MAY GOD PRESERVE THE CRAFT is a pious aspiration of every member whether it is expressed verbally, or only voicelessly appreciated. Its use is superfluous as a moment's consideration of an almost immediately antecedent part of the Ceremony would indicate. If the true ritualistic idea of collective Participation in the Ceremony is entertained, a more expressive form has been used. Some points more nearly allied to ritual may be mentioned. The expression "enable you to become" (S. and L.) is not particularly happy, for no one who was not, could possibly be contemplated as eligible "enable you to be" (E. and O.) is better "to remain" (W.) is best.
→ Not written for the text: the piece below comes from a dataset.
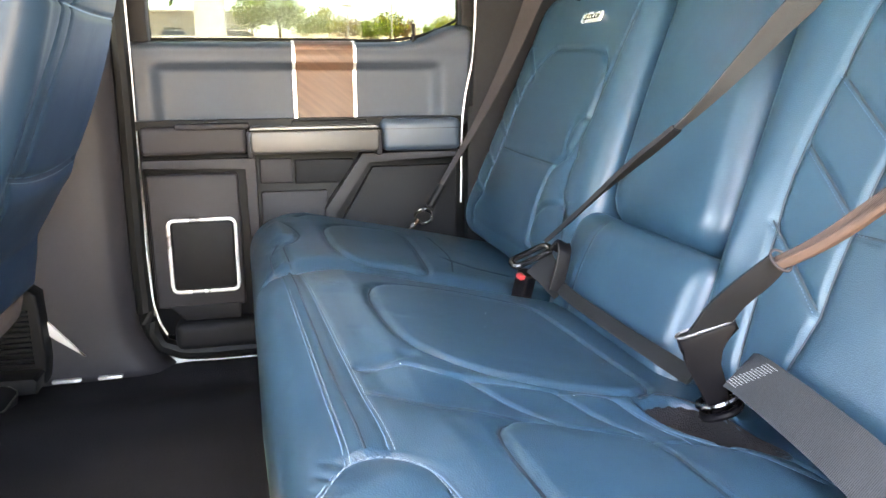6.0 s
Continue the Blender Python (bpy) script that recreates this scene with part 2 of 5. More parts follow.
def plate(points, axis, a, b, bevel=0.0, seg=2, bm=None):
    """A flat piece: an outline of 2D points pushed along an axis from a to b."""
    bm = bm or bmesh.new()
    put = {"x": lambda p, h: (h, p[0], p[1]), "y": lambda p, h: (p[0], h, p[1]), "z": lambda p, h: (p[0], p[1], h)}[axis]
    lo = [bm.verts.new(put(p, a)) for p in points]
    hi = [bm.verts.new(put(p, b)) for p in points]
    n = len(points)
    fs = [bm.faces.new(lo[::-1]), bm.faces.new(hi)]
    for i in range(n):
        fs.append(bm.faces.new((lo[i], lo[(i + 1) % n], hi[(i + 1) % n], hi[i])))
    if bevel:
        es = list(fs[1].edges) + list(fs[0].edges)
        bmesh.ops.bevel(bm, geom=es, offset=bevel, segments=seg, profile=0.5, affect="EDGES")
    return bm


def blunt(points, r):
    """A 2D outline with its corners rounded."""
    out = []
    n = len(points)
    for i in range(n):
        p, a, b = Vector(points[i]), Vector(points[i - 1]), Vector(points[(i + 1) % n])
        u, w = (a - p), (b - p)
        s = p + u.normalized() * min(r, u.length * 0.45)
        e = p + w.normalized() * min(r, w.length * 0.45)
        out += [tuple(s * (1 - t) ** 2 + p * (2 * t * (1 - t)) + e * t * t) for t in (0, 0.25, 0.5, 0.75, 1)]
    return out


def holed(outer, holes, a, b):
    """A flat piece in the x-z plane with holes through it, from y = a to y = b."""
    bm = bmesh.new()
    for ring in (outer, *holes):
        vs = [bm.verts.new((x, a, z)) for x, z in ring]
        for i in range(len(vs)):
            bm.edges.new((vs[i], vs[(i + 1) % len(vs)]))
    bmesh.ops.triangle_fill(bm, use_beauty=True, edges=bm.edges[:])
    r = bmesh.ops.extrude_face_region(bm, geom=bm.faces[:])
    bmesh.ops.translate(bm, vec=(0, b - a, 0), verts=[g for g in r["geom"] if isinstance(g, bmesh.types.BMVert)])
    return bm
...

Then in reference to recommending anyone - we get "your choice" and for the choice is that of the person recommending, and only the ultimate acceptance of that recommendation is "our" business. Then a variation is found of those "in" and "from" the N., E., S. and W., which suggests two thing, "in" that those being addressed are actually situate at the cardinal points which they all cannot be, or "from" that they have assembled from every point of the compass, which seems more possible and suggestive of mediaeval times. A peculiarity which caused me some hesitation when I first participated in that part of the Ceremony is the statement "constantly revolving around it on its axis" (W., O., L.), and it is not improved by "constantly revolving round it on its own axis" (S.) revolving on its axis in its orbit (E.) is nearest to being correct, it does revolve on its axis, the latter produces night and day, and also the phenomenon referred to at this point.

BENEVOLENCE AND CHARITY. These are not integral parts of the Masonic structure, strange as this statement may appear. They are distinctly stated to be "truly Masonic Ornaments," and rightly so for character which does not adorn itself by the practice of virtue is unworthy of itself or the Fraternity.

There are many other things I should have like to mention, but they must remain untouched, and so be subjects for consideration and investigation by those who are attracted by or notice them.